When calling SDK methods for experiments, you need to provide the additional namespace argument. Runs, recurring runs are owned by an experiment. They are in the same namespace as the parent experiment, so you can just call their SDK methods in the same way as before.

For example:

import kfp
client = kfp.Client(...) # Refer to documentation above for detailed arguments.

client.create_experiment(name='<Your experiment name>', namespace='<Your namespace>')
print(client.list_experiments(namespace='<Your namespace>'))
client.run_pipeline(
    experiment_id='<Your experiment ID>', # Experiment determines namespace.
    job_name='<Your job ID>',
    pipeline_id='<Your pipeline ID>')
print(client.list_runs(experiment_id='<Your experiment ID>'))
print(client.list_runs(namespace='<Your namespace>'))

To store your user namespace as the default context, use the set_user_namespace method. This method stores your user namespace in a configuration file at $HOME/.config/kfp/context.json. After setting a default namespace, the SDK methods default to use this namespace if no namespace argument is provided.
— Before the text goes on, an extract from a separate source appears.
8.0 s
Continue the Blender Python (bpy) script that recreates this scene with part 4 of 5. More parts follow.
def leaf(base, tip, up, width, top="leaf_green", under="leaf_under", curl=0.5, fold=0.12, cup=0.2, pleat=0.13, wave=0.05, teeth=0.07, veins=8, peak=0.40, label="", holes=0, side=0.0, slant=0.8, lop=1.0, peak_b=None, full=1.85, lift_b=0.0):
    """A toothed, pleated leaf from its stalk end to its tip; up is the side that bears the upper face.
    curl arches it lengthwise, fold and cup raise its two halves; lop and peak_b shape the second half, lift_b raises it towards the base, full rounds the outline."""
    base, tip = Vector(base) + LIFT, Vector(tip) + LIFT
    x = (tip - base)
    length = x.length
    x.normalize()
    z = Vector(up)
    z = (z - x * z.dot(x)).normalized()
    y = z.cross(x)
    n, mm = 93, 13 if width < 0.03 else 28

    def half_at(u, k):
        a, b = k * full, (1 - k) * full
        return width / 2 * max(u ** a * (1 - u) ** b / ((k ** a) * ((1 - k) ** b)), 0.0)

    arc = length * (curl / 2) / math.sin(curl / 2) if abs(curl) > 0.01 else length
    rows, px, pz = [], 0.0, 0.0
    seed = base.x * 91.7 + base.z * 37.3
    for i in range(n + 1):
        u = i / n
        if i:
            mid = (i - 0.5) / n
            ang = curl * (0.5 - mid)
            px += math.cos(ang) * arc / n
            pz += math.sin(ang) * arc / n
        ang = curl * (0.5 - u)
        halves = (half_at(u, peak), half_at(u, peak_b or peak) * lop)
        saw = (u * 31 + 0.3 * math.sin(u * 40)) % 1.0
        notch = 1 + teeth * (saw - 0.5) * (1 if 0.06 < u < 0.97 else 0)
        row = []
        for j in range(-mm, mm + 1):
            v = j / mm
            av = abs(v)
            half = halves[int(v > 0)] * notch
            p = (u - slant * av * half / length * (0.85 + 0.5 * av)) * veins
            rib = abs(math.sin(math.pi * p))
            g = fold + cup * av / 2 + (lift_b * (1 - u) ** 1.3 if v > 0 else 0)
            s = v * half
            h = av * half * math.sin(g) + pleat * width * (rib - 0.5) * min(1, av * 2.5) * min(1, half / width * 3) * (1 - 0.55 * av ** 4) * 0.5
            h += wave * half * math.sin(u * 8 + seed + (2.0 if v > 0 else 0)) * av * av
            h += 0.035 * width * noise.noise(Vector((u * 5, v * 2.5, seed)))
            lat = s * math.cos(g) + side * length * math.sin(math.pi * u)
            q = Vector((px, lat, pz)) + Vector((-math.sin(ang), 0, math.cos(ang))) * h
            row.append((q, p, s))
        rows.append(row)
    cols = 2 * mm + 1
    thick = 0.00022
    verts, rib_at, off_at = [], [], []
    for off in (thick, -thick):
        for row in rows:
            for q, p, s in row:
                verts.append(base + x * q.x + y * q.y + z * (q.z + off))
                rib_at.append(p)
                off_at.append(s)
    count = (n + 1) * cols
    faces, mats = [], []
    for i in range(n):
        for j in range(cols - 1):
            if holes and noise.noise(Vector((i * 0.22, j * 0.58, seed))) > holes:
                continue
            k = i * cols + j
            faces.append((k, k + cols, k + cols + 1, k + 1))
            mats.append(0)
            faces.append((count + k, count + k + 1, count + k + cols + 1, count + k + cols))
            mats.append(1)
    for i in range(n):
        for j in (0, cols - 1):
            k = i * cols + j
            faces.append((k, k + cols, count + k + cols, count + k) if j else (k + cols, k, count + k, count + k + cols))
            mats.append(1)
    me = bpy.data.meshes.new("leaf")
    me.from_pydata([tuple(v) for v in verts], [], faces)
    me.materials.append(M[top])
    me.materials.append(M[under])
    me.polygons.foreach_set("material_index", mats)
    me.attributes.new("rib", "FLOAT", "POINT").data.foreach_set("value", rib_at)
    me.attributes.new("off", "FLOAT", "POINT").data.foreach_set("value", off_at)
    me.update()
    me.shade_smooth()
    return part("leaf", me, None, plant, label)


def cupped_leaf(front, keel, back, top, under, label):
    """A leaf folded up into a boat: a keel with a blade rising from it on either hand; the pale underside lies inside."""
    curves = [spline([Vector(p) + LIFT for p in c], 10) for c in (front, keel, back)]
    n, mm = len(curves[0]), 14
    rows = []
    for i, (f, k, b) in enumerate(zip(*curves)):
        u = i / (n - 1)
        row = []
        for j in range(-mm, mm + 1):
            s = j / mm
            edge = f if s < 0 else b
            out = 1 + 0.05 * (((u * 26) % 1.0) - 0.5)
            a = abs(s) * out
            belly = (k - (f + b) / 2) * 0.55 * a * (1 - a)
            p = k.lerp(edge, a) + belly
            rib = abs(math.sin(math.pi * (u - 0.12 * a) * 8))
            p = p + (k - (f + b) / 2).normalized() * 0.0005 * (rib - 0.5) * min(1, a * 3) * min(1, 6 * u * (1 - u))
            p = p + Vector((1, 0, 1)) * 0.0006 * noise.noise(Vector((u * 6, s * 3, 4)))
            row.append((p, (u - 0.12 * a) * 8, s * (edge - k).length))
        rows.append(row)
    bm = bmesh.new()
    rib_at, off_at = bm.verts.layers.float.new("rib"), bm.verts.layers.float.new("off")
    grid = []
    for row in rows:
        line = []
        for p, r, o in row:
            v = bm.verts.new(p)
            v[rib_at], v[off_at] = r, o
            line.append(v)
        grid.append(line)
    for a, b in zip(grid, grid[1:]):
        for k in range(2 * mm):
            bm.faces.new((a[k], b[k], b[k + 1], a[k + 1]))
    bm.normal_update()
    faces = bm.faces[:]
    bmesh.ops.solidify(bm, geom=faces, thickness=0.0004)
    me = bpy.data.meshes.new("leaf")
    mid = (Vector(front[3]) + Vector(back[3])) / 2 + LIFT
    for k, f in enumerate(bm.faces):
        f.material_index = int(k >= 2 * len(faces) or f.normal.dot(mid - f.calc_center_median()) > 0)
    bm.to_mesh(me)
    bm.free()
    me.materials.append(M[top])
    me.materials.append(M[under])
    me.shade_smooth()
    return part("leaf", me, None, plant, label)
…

# Note, this saves the namespace in `$HOME/.config/kfp/context.json`. Therefore,
# You only need to call this once. The saved namespace context will be picked up
# by other clients you use later.
client.set_user_namespace(namespace='<Your namespace>')
print(client.get_user_namespace())

client.create_experiment(name='<Your experiment name>')
print(client.list_experiments())
client.run_pipeline(
    experiment_id='<Your experiment ID>', # Experiment determines namespace.
    job_name='<Your job name>',
    pipeline_id='<Your pipeline ID>')
print(client.list_runs())

# Specifying a different namespace will override the default context.
print(client.list_runs(namespace='<Your other namespace>'))

Note, it is no longer possible to access the Kubeflow Pipelines API service from in-cluster workload directly, read Current Limitations section for more details.

Detailed documentation for the Kubeflow Pipelines SDK can be found in the Kubeflow Pipelines SDK Reference.

When using REST API or generated python API client

Similarly, when calling REST API endpoints or using the generated python API client, namespace argument is required for experiment APIs. Note that namespace is referred to using a resource reference. The resource reference type is NAMESPACE and resource reference key id is the namespace name.

The following example demonstrates how to use the generated Python API client (kf-server-api) in a multi-user environment.

from kfp_server_api import ApiRun, ApiPipelineSpec, \
    ApiExperiment, ApiResourceType, ApiRelationship, \
    ApiResourceReference, ApiResourceKey
# or you can also do the following instead
# from kfp_server_api import *

experiment=client.experiments.create_experiment(body=ApiExperiment(
    name='test-experiment-1234',
    resource_references=[ApiResourceReference(
        key=ApiResourceKey(
            id='<namespace>', # Replace with your own namespace.
            type=ApiResourceType.NAMESPACE,
        ),
        relationship=ApiRelationship.OWNER,
    )],
))
print(experiment)
pipeline = client.pipelines.list_pipelines().pipelines[0]
print(pipeline)
client.runs.create_run(body=ApiRun(
    name='test-run-1234',
    pipeline_spec=ApiPipelineSpec(
        pipeline_id=pipeline.id,
    ),
    resource_references=[ApiResourceReference(
        key=ApiResourceKey(
            id=experiment.id,
            type=ApiResourceType.EXPERIMENT,
        ),
        relationship=ApiRelationship.OWNER,
    )],
))
runs=client.runs.list_runs(
    resource_reference_key_type=ApiResourceType.EXPERIMENT,
    resource_reference_key_id=experiment.id,
)
print(runs)

Current limitations

Resources without isolation

The following resources do not currently support isolation and are shared without access control:

In-cluster API request authentication

Clients can only access the Kubeflow Pipelines API from the public endpoint that enforces authentication.

In-cluster direct access to the API endpoint is denied by Istio authorization policies, because there’s no secure way to authenticate in-cluster requests to the Kubeflow Pipelines API server yet.

If you need to access the API endpoint from in-cluster workload like Jupyter notebooks or cron tasks, current suggested workaround is to connect through public endpoint and follow platform specific documentation to authenticate programmatically using user credentials. For Google Cloud, you can refer to Connecting to Kubeflow Pipelines in a full Kubeflow deployment on Google Cloud.

There is work-in-progress to support this use-case, refer to github issue #5138.